His half-brother Sea The Stars, the winner in 2009, was the next to deliver a Derby winner with the victory of Harzand for the Aga Khan in 2016.
The 2011 winner Pour Moi, who had been one of four Derby winners for Montjeu – not an Epsom Derby winner himself but winner of the French and Irish versions – had a largely unsuccessful career as a Flat stallion (and who was producing jumpers in France at a fee of just €3,000 this year), but he still managed to come up with a Derby winner when Wings of Eagles sprung a surprise in 2017.
A year later, Darley stallion New Approach provided a first Derby winner in the Godolphin colours when Masar was successful. Last year, it was another of Galileo’s Derby-winning sons, 2014 winner Australia, who was responsible for Lambourn, while Saturday’s winner Christmas Day is a son of Camelot who was the last of Montjeu’s Derby winners in 2012.

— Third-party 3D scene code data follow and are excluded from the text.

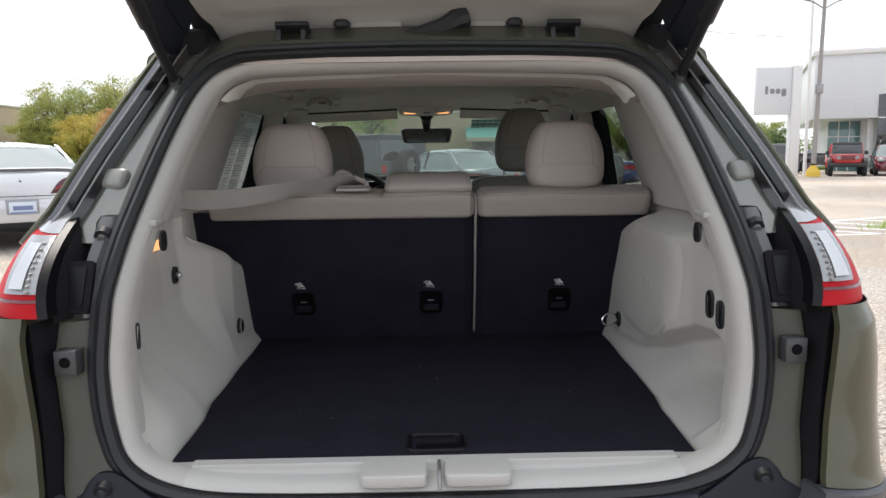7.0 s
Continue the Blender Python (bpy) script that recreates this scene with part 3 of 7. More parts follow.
for s in (1, -1):
    fl = loft([[Vector((ringx(z) + 0.036, yo(z) + 0.004, z)), Vector((table(z, XD) - 0.02, yo(z) - 0.012, z)), Vector((table(z, XD), yo(z) - 0.012, z)), Vector((table(z, XD) + 0.004, yo(z) + 0.004, z))] for z in ZS if 0.84 < z < 1.17])
    part("jamb", fl if s > 0 else mirrored(fl), M_JAMB, suv, "olive painted body jamb beside the opening")
    sl = loft([[Vector((table(z, XD) + 0.003, yo(z) - 0.006, z)), Vector(((table(z, XD) + table(z, XE)) / 2, yo(z) - 0.02, z)), Vector((table(z, XE) - 0.004, table(z, YE) + 0.012, z)), Vector((table(z, XE) + 0.020, table(z, YE) + 0.024, z)), Vector((table(z, XE) + 0.070, table(z, YE) + 0.075, z))] for z in ZS if z < 1.18])
    part("dark_slot", sl if s > 0 else mirrored(sl), M_CARPETBLACK, suv, "dark slot between jamb and quarter panel")
    qp = loft([panel_row(z) for z in [0.872 + 0.0097 * k for k in range(33)]])
    part("quarter_panel", qp if s > 0 else mirrored(qp), M_OLIVE, suv, "glossy olive green quarter panel")
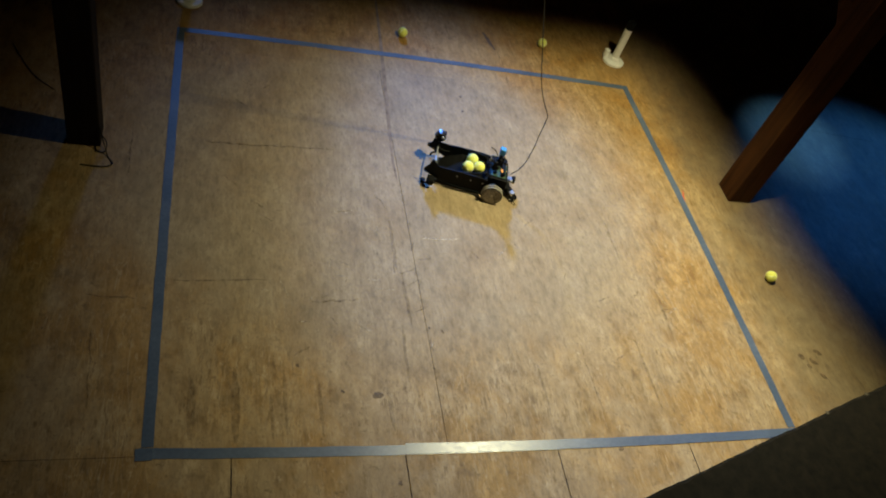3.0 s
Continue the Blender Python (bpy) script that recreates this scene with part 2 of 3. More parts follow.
def add_tube(bm, points, r, n=7):
    """A round wire through points."""
    pts = [Vector(p) for p in points]
    fine = []
    for i in range(len(pts) - 1):
        p0, p1, p2, p3 = pts[max(i - 1, 0)], pts[i], pts[i + 1], pts[min(i + 2, len(pts) - 1)]
        for k in range(5):
            u = k / 5
            fine.append(0.5 * ((2 * p1) + (p2 - p0) * u + (2 * p0 - 5 * p1 + 4 * p2 - p3) * u * u + (3 * p1 - p0 - 3 * p2 + p3) * u ** 3))
    fine.append(pts[-1])
    rings = []
    for i, p in enumerate(fine):
        d = (fine[min(i + 1, len(fine) - 1)] - fine[max(i - 1, 0)]).normalized()
        q = d.to_track_quat("Z", "Y")
        rings.append([bm.verts.new(p + q @ Vector((r * math.cos(2 * math.pi * k / n), r * math.sin(2 * math.pi * k / n), 0))) for k in range(n)])
    for a, b in zip(rings, rings[1:]):
        for i in range(n):
            bm.faces.new((a[i], a[(i + 1) % n], b[(i + 1) % n], b[i]))
    bm.faces.new(list(reversed(rings[0])))
    bm.faces.new(rings[-1])
    return bm


def tube(points, r, n=7):
    return add_tube(bmesh.new(), points, r, n)


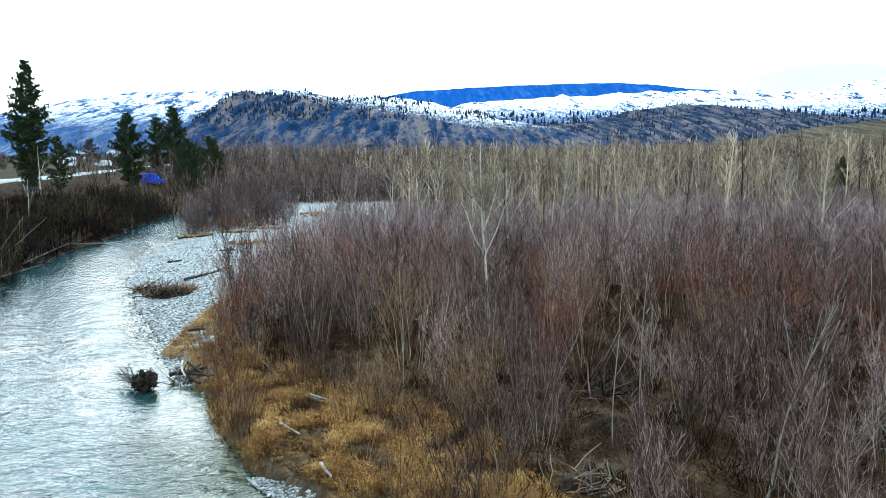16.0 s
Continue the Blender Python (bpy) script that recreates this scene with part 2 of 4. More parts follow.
height = mm.math("ADD", mm.math("MULTIPLY", r1, 1.0), mm.math("MULTIPLY", r2, 0.09))
strength = mm.ramp(mm.math("ADD", r3, mm.math("MULTIPLY", mm.attr("riffle"), 0.3)), [(0.30, (0.5, 0.5, 0.5)), (0.66, (1.0, 1.0, 1.0))])
strength = mm.math("MULTIPLY", strength, mm.math("SUBTRACT", 1.0, mm.math("MULTIPLY", mm.attr("calm"), 0.4)))
strength = mm.math("ADD", strength, mm.math("MULTIPLY", mm.attr("chop"), 0.7))
height = mm.math("MULTIPLY", height, strength)
mm.bump(height, 1.0, 0.21)
bv = mm.node("ShaderNodeTexVoronoi", Scale=2.6, Randomness=1.0)
mm.link(wv, bv.inputs["Vector"])
bsep = mm.node("ShaderNodeSeparateColor")
mm.link(bv.outputs["Color"], bsep.inputs[0])
deep = mm.ramp(r3, [(0.35, (0.002, 0.022, 0.025)), (0.65, (0.008, 0.050, 0.056))])
stony = mm.ramp(mm.mix(0.55, bsep.outputs[0], mm.noise(1.3, 4, 0.6, wv)), [(0.25, (0.008, 0.014, 0.006)), (0.55, (0.024, 0.034, 0.014)), (0.8, (0.075, 0.080, 0.042))])
mm.color(mm.mix(mm.attr("shallow"), deep, stony))
M_WATER = mm.m

M_ROAD = speckled("pale_gravelled_road", (0.24, 0.24, 0.23), (0.38, 0.38, 0.37), 3, 0.9, 0.2)

# ---------- mesh helpers ----------
def mesh_from(name, verts, faces, mat, smooth=False, tint=None):
    me = bpy.data.meshes.new(name)
    verts = np.asarray(verts, np.float32).reshape(-1, 3)
    if isinstance(faces, np.ndarray):
        k = faces.shape[1]
        me.vertices.add(len(verts))
        me.vertices.foreach_set("co", verts.ravel())
        me.loops.add(faces.size)
        me.loops.foreach_set("vertex_index", faces.astype(np.int32).ravel())
        me.polygons.add(len(faces))
        me.polygons.foreach_set("loop_start", np.arange(0, faces.size, k, dtype=np.int32))
        me.update(calc_edges=True)
    else:
        me.from_pydata(verts.tolist(), [], faces)
    if smooth:
        me.polygons.foreach_set("use_smooth", np.ones(len(me.polygons), bool))
    if tint is not None:
        a = me.attributes.new("tint", "FLOAT", "POINT")
        a.data.foreach_set("value", np.asarray(tint, np.float32))
    me.materials.append(mat)
    return me


def part(name, me, parent=None, label=""):
    ob = new(name, me)
    ob.parent = parent
    if label:
        tagged(ob, label)
    return ob


def base(name, label, category, m=None, group="", kind=""):
    """An Empty at a thing's base."""
    ob = new(name)
    ob.empty_display_size = 0.2
    if m is not None:
        ob.matrix_world = m
    return tagged(ob, label, category, group, kind)


class Tubes:
    """Collects tapered tubes as triangles."""

    def __init__(self, sides=3):
        self.v, self.f, self.n, self.sides = [], [], 0, sides

    def add(self, pts, radii, sides=None, cap=True):
        s = sides or self.sides
        pts = np.asarray(pts, float)
        k = len(pts)
        along = np.gradient(pts, axis=0)
        along /= np.linalg.norm(along, axis=1, keepdims=True) + 1e-9
        mean = along.mean(0)
        ref = np.array((1.0, 0, 0)) if abs(mean[0]) < 0.8 * np.linalg.norm(mean) else np.array((0, 1.0, 0))
        a = np.cross(along, ref)
        a /= np.linalg.norm(a, axis=1, keepdims=True) + 1e-9
        b = np.cross(along, a)
        ang = np.arange(s) * 2 * np.pi / s
        ring = pts[:, None] + np.asarray(radii)[:, None, None] * (np.cos(ang)[None, :, None] * a[:, None] + np.sin(ang)[None, :, None] * b[:, None])
        self.v.append(ring.reshape(-1, 3))
        i, j = np.meshgrid(np.arange(k - 1), np.arange(s), indexing="ij")
        p, q = i * s + j, i * s + (j + 1) % s
        quads = np.stack([p, q, q + s, p + s], -1).reshape(-1, 4)
        tris = np.concatenate([quads[:, [0, 1, 2]], quads[:, [0, 2, 3]]])
        caps = np.array([[0, j + 1, j] for j in range(1, s - 1)] + [[(k - 1) * s, (k - 1) * s + j, (k - 1) * s + j + 1] for j in range(1, s - 1)])
        self.f.append((np.concatenate([tris, caps]) if cap else tris) + self.n)
        self.n += k * s

    def cones(self, p, way, length, r):
        """Many fine straight twigs that taper to a point."""
        p, d = np.asarray(p, float), np.asarray(way, float)
        d = d / (np.linalg.norm(d, axis=1, keepdims=True) + 1e-9)
        a = np.cross(d, np.where(np.abs(d[:, :1]) < 0.7, (1.0, 0, 0), (0, 1.0, 0)))
        a /= np.linalg.norm(a, axis=1, keepdims=True) + 1e-9
        b = np.cross(d, a)
        ring = [p + r * (math.cos(w) * a + math.sin(w) * b) for w in (0.0, 2.0944, 4.1888)]
        v = np.stack(ring + [p + d * np.asarray(length)[:, None]], 1)
        f = np.array(((0, 1, 3), (1, 2, 3), (2, 0, 3)))[None] + (np.arange(len(p)) * 4)[:, None, None]
        self.v.append(v.reshape(-1, 3))
        self.f.append(f.reshape(-1, 3) + self.n)
        self.n += 4 * len(p)

    def tri(self, pts):
        """Loose triangles, rows of three points."""
        pts = np.asarray(pts, float).reshape(-1, 3)
        self.v.append(pts)
        self.f.append(np.arange(len(pts)).reshape(-1, 3) + self.n)
        self.n += len(pts)

    def arrays(self):
        return np.concatenate(self.v), np.concatenate(self.f)

    def mesh(self, name, mat, smooth=False):
        v, f = self.arrays()
        return mesh_from(name, v, f, mat, smooth)


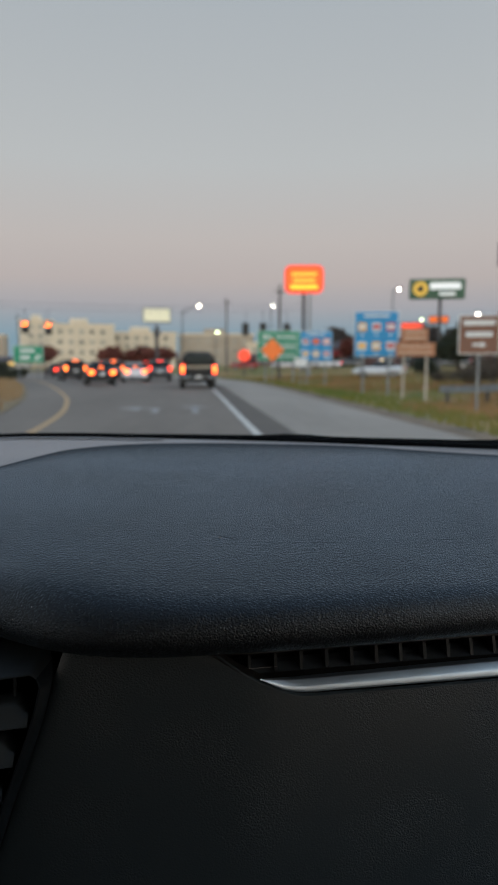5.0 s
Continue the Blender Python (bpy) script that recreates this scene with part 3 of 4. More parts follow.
# silver leaf beside the middle screen
LEAF_FACE = [(-0.2235, 1.1362, 1.1356), (-0.2300, 1.1378, 1.1312), (-0.2420, 1.1384, 1.1232), (-0.2540, 1.1388, 1.1145), (-0.30, 1.138, 1.083), (-0.4, 1.147, 1.043), (-0.5, 1.147, 1.003)]
LEAF_EDGE = [(-0.2165, 1.1378, 1.1372), (-0.2215, 1.1405, 1.1345), (-0.2300, 1.1432, 1.1290), (-0.2420, 1.1445, 1.1205), (-0.2540, 1.1452, 1.1120), (-0.30, 1.147, 1.080), (-0.4, 1.156, 1.04), (-0.5, 1.156, 1.0)]


def leaf_point(x, z, proud=0.0):
    """On the bulging leaf, from its upper rim down to its foot."""
    zt, zb = (float(np.interp(-x, [-e[0] for e in LEAF_EDGE], [e[k] for e in LEAF_EDGE])) for k in (1, 2))
    w = min(1.0, max(0.0, (zt - z) / max(0.0004, zt - zb)))
    return (x, 0.500 + (-0.22 - x) * 0.35 - 0.030 * w - 0.004 * math.sin(math.pi * w) - proud, z)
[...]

Galileo might have gone some way to restoring the credibility of the Derby winner at stud after a decade when it seemed like victory at Epsom was more likely to lead to a one-way trip to Japan. But he was also the start of another phenomenon, being the first of Aidan O’Brien’s now dozen Derby winners shared with the Coolmore partners who also owned Pour Moi.
In addition to Australia and Camelot, Coolmore’s Irish stallion roster includes two of their more recent Derby winners, Auguste Rodin and City of Troy, who both had their first foals arrive earlier this year. By as early as 2029, therefore, it could be that another Derby winner will have one of his sons pass that famous winning post first.